As I have pointed out already, any and all tests leave the risk of dangerous defects being undetected. This is why testing supplements inspection and is not as important as inspection and does not replace it. It is also why care must be exercised when designing and constructing installations. If you believe that any and all faults can be found with testing - or even through inspection and testing - then that is a deeply flawed view. Periodic inspection and testing is not a perfect process - but then no human process is or can be.You remove R1 and R2 at one end of the circuit and connect together (connector not a link from the earth bar to mcb), you then go to the other end and do the same but this time you put your meter across both R1 and R2, we were taught this method as it ensures you are only testing the circuit earth and not getting erroneous readings from what could be unreliable parallel paths, if it has changed and you were taught different then that be the case but throughout this thread I have expressed that doing it as you suggest can leave the circuit unsafe for the reasons expressed, I have on several occasions now said that if we forgot which is the method used now and taught can you not see the issues I raised and in your professional opinion are you still happy to walk away from an EICR knowing you may 'maybe on a rare occasion' have left a dangerous circuit..
I understand why you use your method.
I understand that is how they teach it now
I am not arguing that it is wrong as it expressed it may just be statistically so rare that it doesn't warrant proving the actual integrity of the cpc itself but just that you have a return path that passes requirements.
All of the above I understand, it is your professional opinion I am after and do you agree that your method can leave a dangerous situation in some cases?
If the answer is yes then I have made my point although I am not suggesting you are testing it wrong, clearly those minds that decide these matters will have factored such risks into their guidance.
I note when looking around the internet I found this is actually a subject raised on many occasions over the yrs and with conflicting answers depending where you sourced it but I have seen already a couple of older threads that do have this method been mentioned and expressing they were taught that way as was I.

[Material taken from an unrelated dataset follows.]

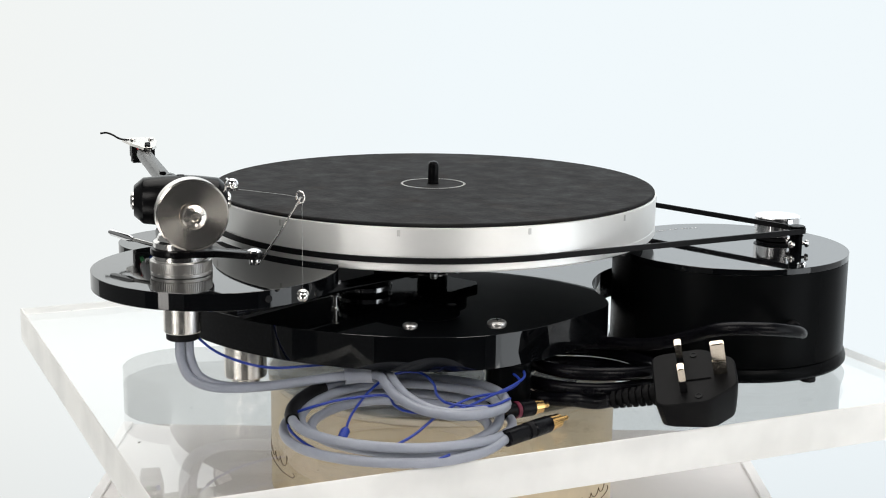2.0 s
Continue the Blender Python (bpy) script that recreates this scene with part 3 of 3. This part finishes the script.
    for k in range(13):
        q = k / 12
        x = c[0] - 0.016 + (tip.x - c[0] + 0.016) * q - 0.007 * math.sin(math.pi * q)
        y = c[1] + 0.004 + (tip.y - c[1] - 0.004) * q
        out.append((x, y))
    for k in range(1, 13):
        q = k / 12
        x = tip.x + (c[0] + 0.012 - tip.x) * q + 0.010 * math.sin(math.pi * q)
        y = tip.y + (c[1] + 0.010 - tip.y) * q + 0.006 * math.sin(math.pi * q)
        out.append((x, y))
    part("lift_plate", prism(out, 0.1012, 0.1048, 0.0004), ARMBLACK, ta, "black curved lift plate", 30)
    part("lift_post", lathe([(0, 0.0869), (0.0062, 0.0869), (0.0062, 0.0905), (0.0075, 0.0908), (0.0075, 0.0985), (0.0070, 0.0990), (0.0070, 0.1011), (0, 0.1011)], lp, seg=36), STEEL, ta, "polished lift post")
    part("lift_cylinder", lathe([(0, 0.1049), (0.0080, 0.1049), (0.0082, 0.1053), (0.0082, 0.1120), (0.0066, 0.1124), (0.0066, 0.1150), (0.0030, 0.1153), (0.0030, 0.1172), (0, 0.1172)], lp, seg=36), ARMBLACK, ta, "black lift cylinder")
    w = Vector((math.cos(radians(140)), math.sin(radians(140)), 0))
    bar = bmesh.new()
    for k in range(9):
        d = -0.022 + 0.032 * k / 8
        box((0.0044, 0.0048, 0.0024), Matrix.Translation(lp + w * d + Vector((0, 0, 0.1180 + 2.4 * (d + 0.006) ** 2))) @ pose(0, 0, 0, ry=-math.degrees(4.8 * (d + 0.006)), rz=140), 0.0003, bar)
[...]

Please remember I came from a generation where our Megger's were wind up (irrelevant I know) and domestic electrical safety was just basic, no RCD's or Arc detection devices in sight.
There was also a drive to change all lead piping into premises into plastic, this is probably why we had to be certain of cpc integrity and also that parallel paths were taken out of the equation as many circuits were losing earthing as it was lost by upgrades to gas and water mains, I will remind you that using the piping was once the method of choice so you can appreciate the risks in isolating it with plastic incomer. I also remember this caused a lot of hassle and people were reporting getting shocks at the time, it was even on the news if I recall so they then rolled out information leaflets to get your Earthing and Bonding checked before the works were done, some companies brought their own Sparks in to survey each installation and then quoted for any additional work to correct the installation before the work could be done.
This maybe why we have very different teachings but also shows you the obvious weakness/flaw in modern testing methods, wouldn't you agree.